De uns tempos para cá, andava incomodada com o desinteresse do meu filho diante de perguntas relacionadas ao seu dia na escola. As respostas dele eram sempre lacônicas, monossilábicas: “legal”, “bom”, ele dizia. Preocupada com meu iminente fracasso no papel de boa mãe, ficava pensando em maneiras de envolvê-lo para que me contasse mais sobre sua rotina longe de casa. Tudo em vão. Até que um dia, li um texto que me fez enxergar o óbvio: precisava mudar a forma de perguntar, sair do questionamento vago para algo que funcionasse. Como não pensei nisso antes se fazer perguntas é parte fundamental da minha profissão?
O fato é que guardei as dicas e tratei de testá-las.
– Oi filho, qual foi a coisa mais legal que aconteceu na escola hoje?
– Mãe, a gente brincou de batatinha quente – contou Diego, que emendou um falatório.
Impressionada, parti para a segunda etapa:
– Conte, então, mais uma coisa que fez você dar risada…
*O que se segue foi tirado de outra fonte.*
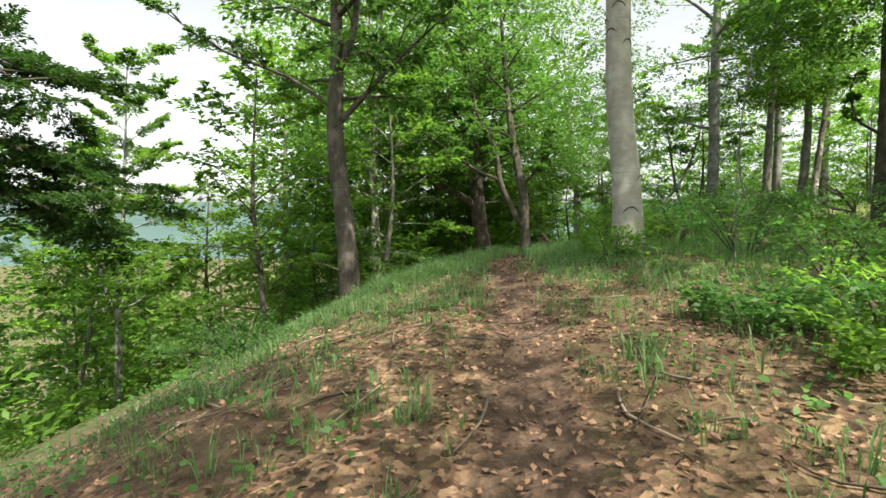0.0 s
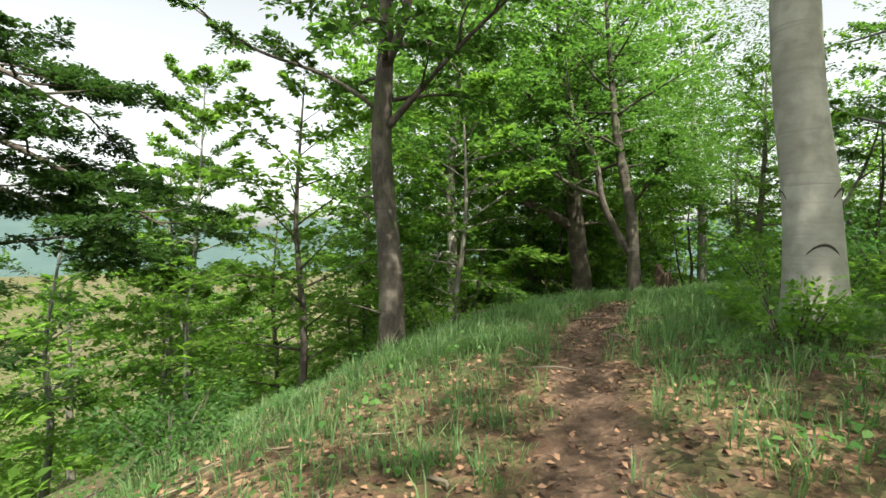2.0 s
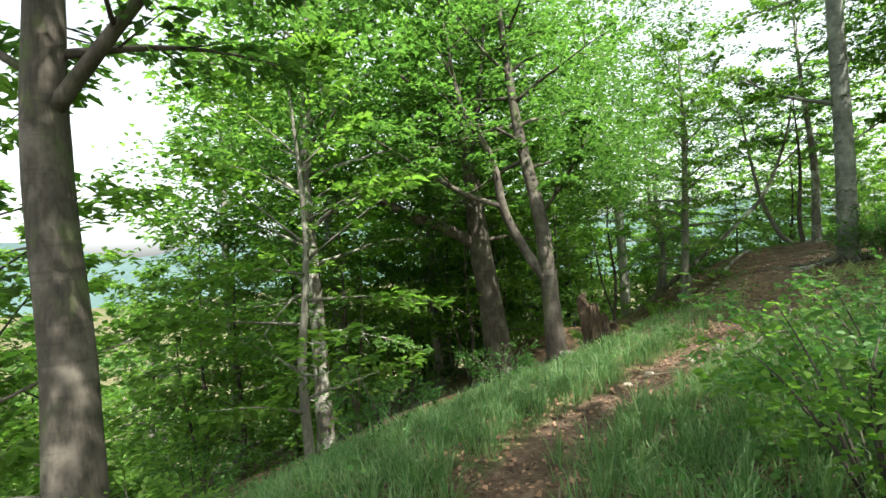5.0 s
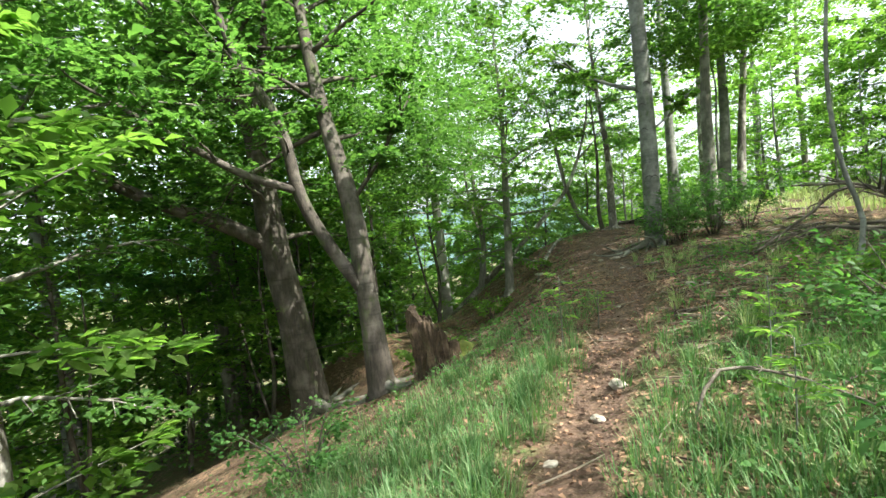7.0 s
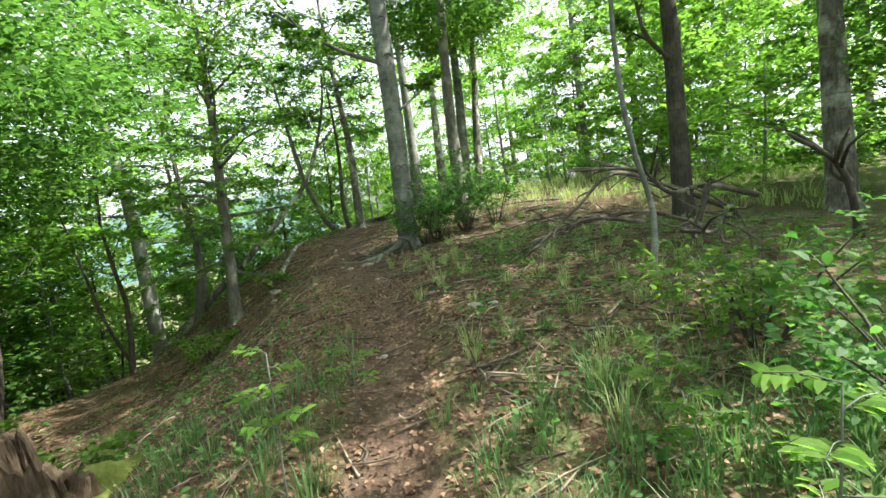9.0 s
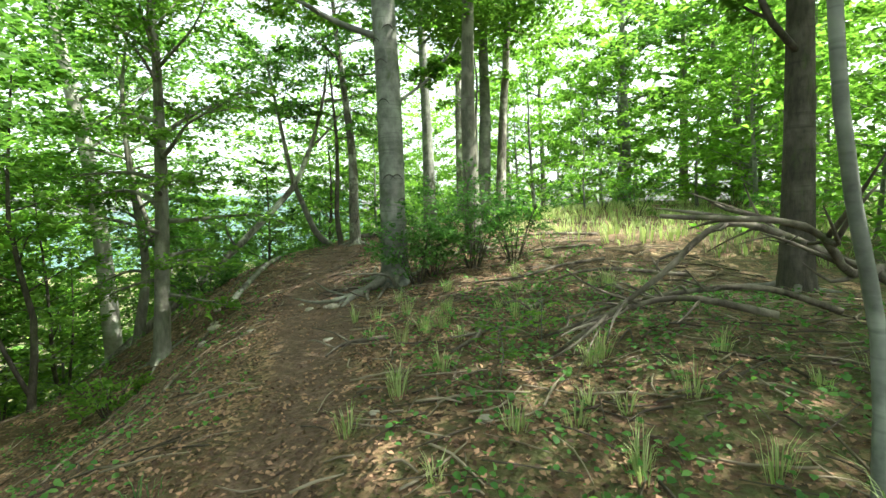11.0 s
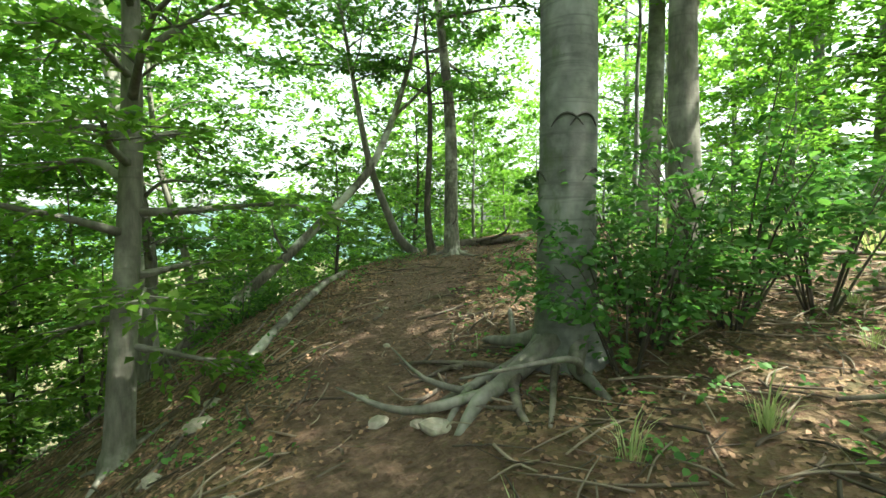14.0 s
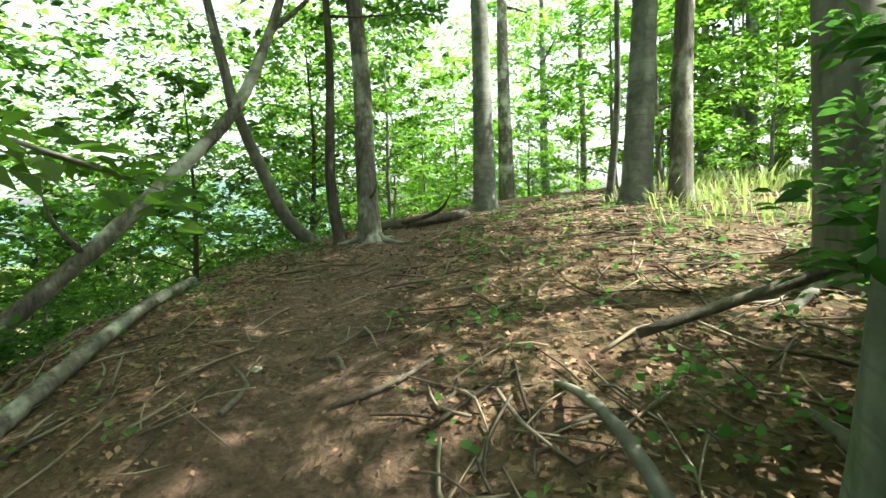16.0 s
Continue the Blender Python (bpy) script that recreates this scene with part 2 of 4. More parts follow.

Para minha surpresa, ele narrou histórias por quase uma hora. O episódio com o meu filho me fez refletir sobre o poder do questionamento. Acabou abrindo o arquivo da minha memória. Fui parar em 1999, ano em que escrevi uma série de reportagens para a Tribuna sobre os estupros de oito meninas na cidade cometidos pelo mesmo autor que era portador do vírus HIV. Acompanhei de perto o drama das jovens que, além de terem sofrido violência sexual, não tiveram a chance de receber a profilaxia preventiva da Aids. Trata-se de uma forma de prevenção da infecção do HIV, através da distribuição de um coquetel de medicamentos que, se usado em tempo hábil, torna menor a chance de contaminação do vírus.
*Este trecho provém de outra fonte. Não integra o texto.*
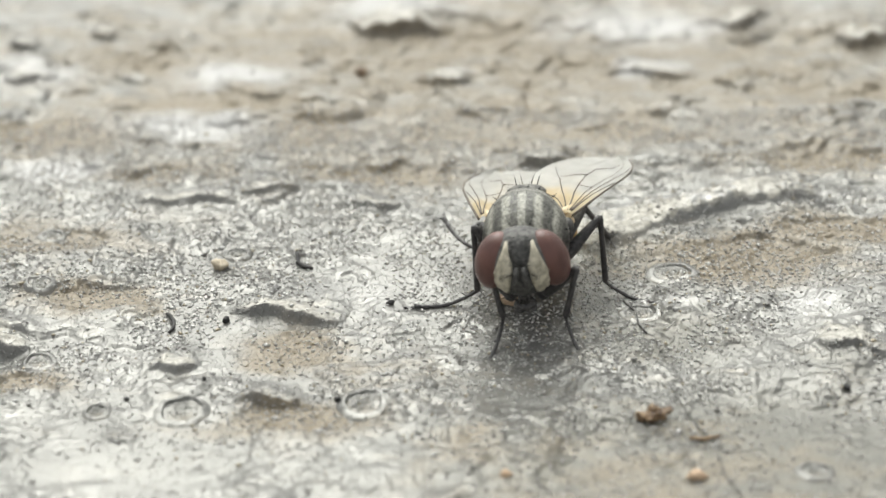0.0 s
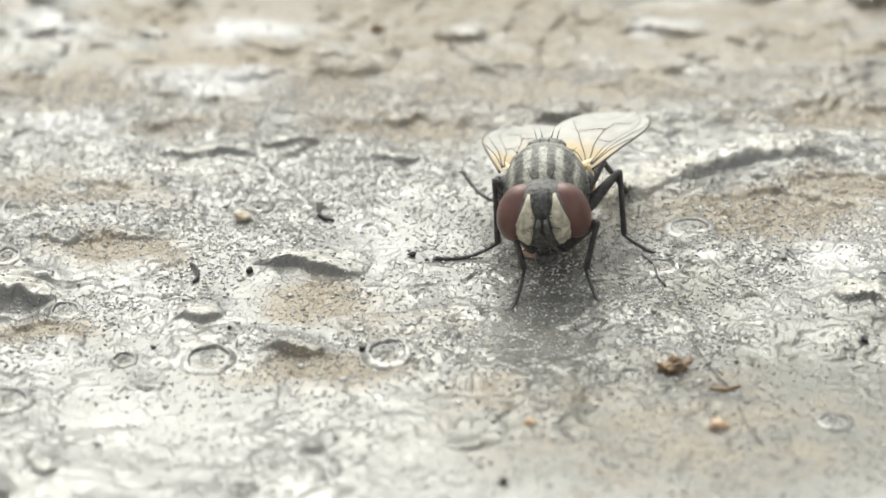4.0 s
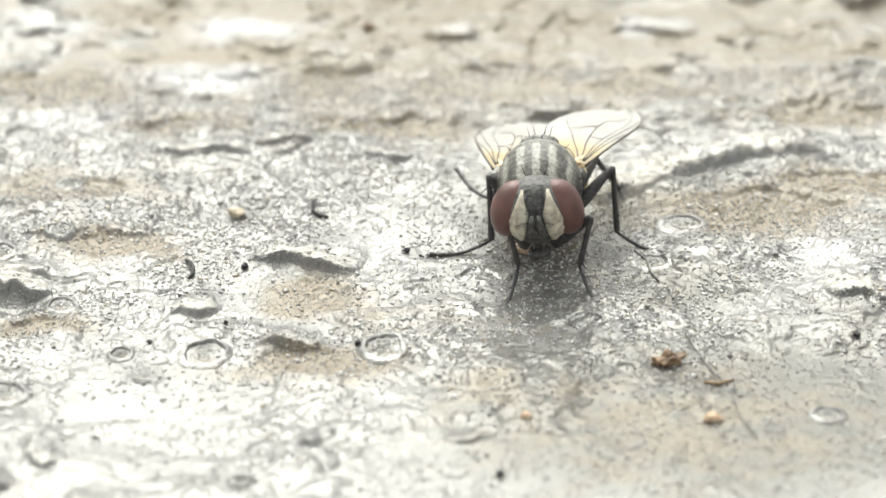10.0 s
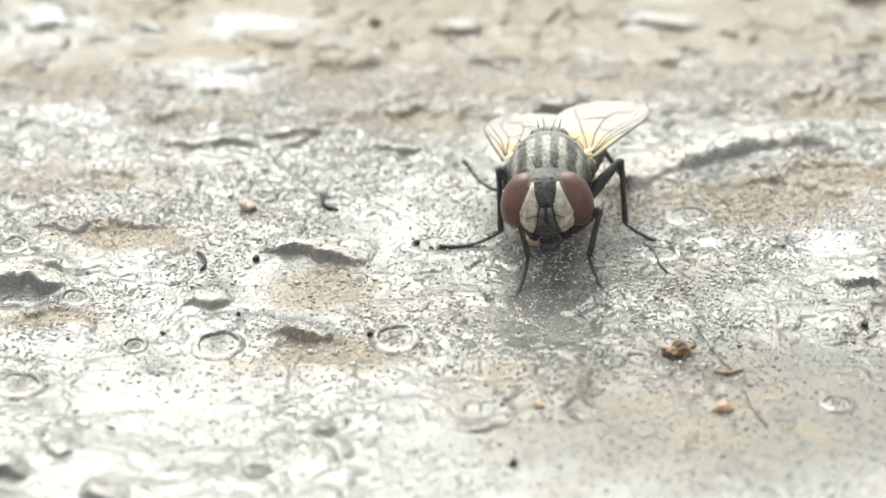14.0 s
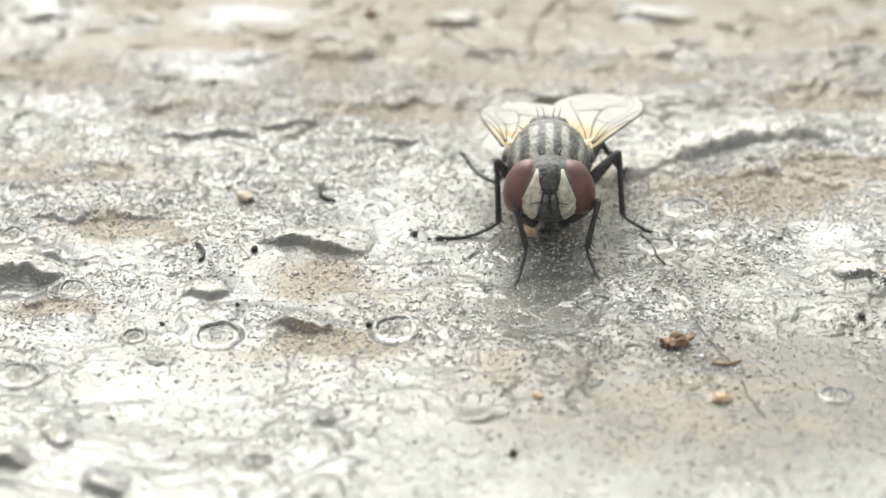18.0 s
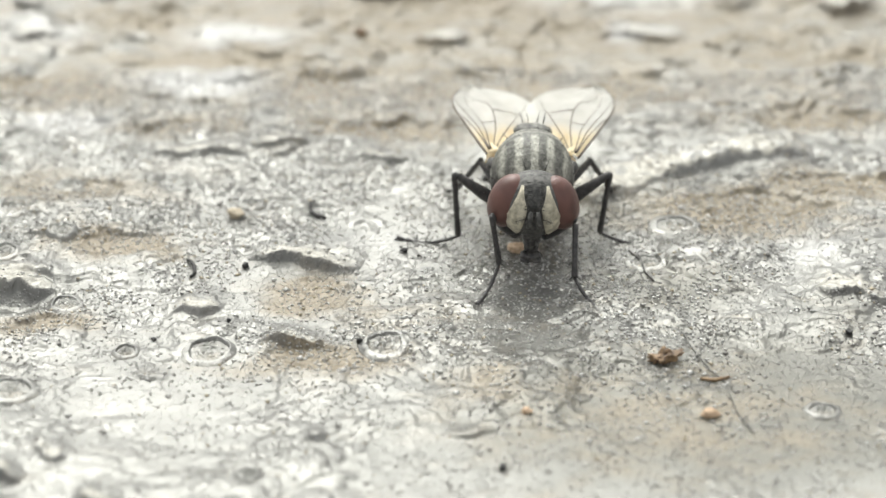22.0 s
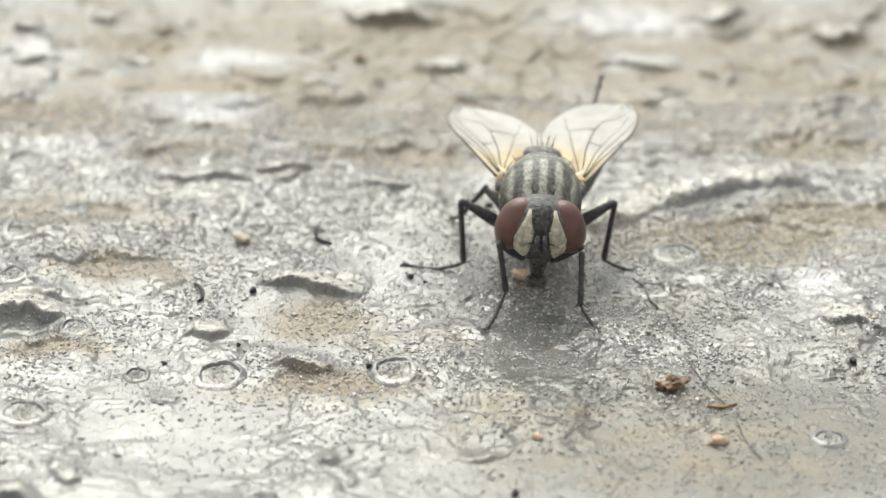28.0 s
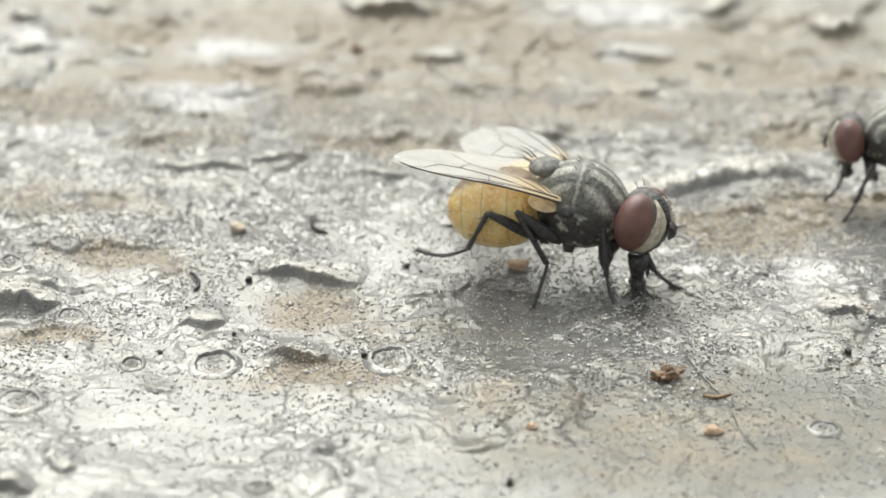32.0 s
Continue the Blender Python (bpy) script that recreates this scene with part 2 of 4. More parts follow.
def wing_material():
    n = Nodes("clear_wing_membrane")
    t = n.node("ShaderNodeBsdfTransparent")
    t.inputs[0].default_value = (0.98, 0.98, 0.96, 1)
    mixer = n.node("ShaderNodeMixShader")
    cells = n.noise(0.9, 3, 0.5)
    root = n.ramp(n.math("ADD", n.axis(1), n.math("MULTIPLY", cells, 1.2)), 2.5, 1.5)
    n.link(n.math("MULTIPLY_ADD", cells, 0.3, n.math("MULTIPLY_ADD", root, 0.26, 0.36)), mixer.inputs[0])
    n.link(t.outputs[0], mixer.inputs[1])
    col = n.mix(root, (0.97, 0.97, 0.94), (0.92, 0.80, 0.54))
    n.bump([(n.noise(0.25, 3, 0.6, (1.5, 0.6, 1)), 0.02)])
    n.set(col, 0.22, spec=0.8)
    thin = n.node("ShaderNodeBsdfTranslucent")
    n.link(col, thin.inputs[0])
    both = n.node("ShaderNodeMixShader")
    both.inputs[0].default_value = 0.5
    n.link(n.bsdf.outputs[0], both.inputs[1])
    n.link(thin.outputs[0], both.inputs[2])
    n.link(both.outputs[0], mixer.inputs[2])
    n.link(mixer.outputs[0], n.tree.nodes["Material Output"].inputs[0])
    return n.mat


def grit_material():
    n = Nodes("mixed_grit")
    g = n.node("ShaderNodeNewGeometry")
    r = n.node("ShaderNodeValToRGB")
    r.color_ramp.interpolation = "CONSTANT"
    for k, (at, c) in enumerate(((0.0, (0.16, 0.15, 0.14)), (0.03, (0.34, 0.33, 0.31)), (0.30, (0.46, 0.455, 0.43)), (0.62, (0.66, 0.655, 0.63)), (0.95, (0.46, 0.40, 0.29)))):
        e = r.color_ramp.elements[k] if k < 2 else r.color_ramp.elements.new(at)
        e.position, e.color = at, (*c, 1)
    n.link(g.outputs["Random Per Island"], r.inputs[0])
    n.bump([(n.noise(0.05, 3), 0.008)])
    return n.set(r.outputs[0], 0.35, 0.25)


SCUTELLUM = plain_material("dusty_grey", (0.085, 0.085, 0.075), (0.25, 0.247, 0.22), 0.2, 0.55, 0.02)
EYE, THORAX, ABDOMEN, WING, GRIT = eye_material(), thorax_material(), abdomen_material(), wing_material(), grit_material()


# ---- mesh helpers: millimetres in, metres out ----
def mesh_of(name, verts, faces, smooth=True):
    me = bpy.data.meshes.new(name)
    me.from_pydata((np.asarray(verts, float) * MM).tolist(), [], [tuple(int(i) for i in f) for f in faces])
    if smooth:
        me.shade_smooth()
    return me


def part(name, verts, faces, material, parent=None, label="", smooth=True):
    ob = new(name, mesh_of(name, verts, faces, smooth))
    ob.data.materials.append(material)
    ob.parent = parent
    return tagged(ob, label)


def join(pieces):
    vs, fs, n = [], [], 0
    for v, f in pieces:
        vs.append(np.asarray(v, float))
        fs += [tuple(i + n for i in q) for q in f]
        n += len(v)
    return np.concatenate(vs), fs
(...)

Na época, o Ministério da Saúde só recomendava a adoção da profilaxia preventiva em situações de gravidez, a fim de impedir a contaminação de mãe para filho, e de exposição ocupacional, quando um profissional de saúde se acidentava ao manusear agulhas e outros objetos cortantes contaminados. Não havia normatização para os casos de estupro. A dor das vítimas, no entanto, me fez questionar as regras de adoção da profilaxia preventiva no Brasil. Queria saber por que a terapia que ajudava a prevenir a contaminação pelo HIV não poderia beneficiar vítimas de violência sexual. Entrevistei os principais infectologistas do país que se mostraram divididos.
No Ministério da Saúde, ouvi que não existiam evidências científicas sobre os benefícios da terapia para evitar a infecção do HIV nos casos de violência sexual, embora já houvesse comprovação de êxito da terapia em 80% dos casos de acidentes de trabalho. Foi quando percebi que deveria mudar a abordagem.
– E se fosse sua filha, você daria o remédio?
Todos os especialistas deram a mesma resposta:
– Sim, eu daria.
Após a série de matérias, o Ministério da Saúde anunciou mudanças em relação à profilaxia preventiva no Brasil, incluindo em suas recomendações a adoção da terapia medicamentosa nos casos de estupro. A norma, válida até hoje, me faz acreditar que perguntas não só movem o mundo, mas podem mudá-lo.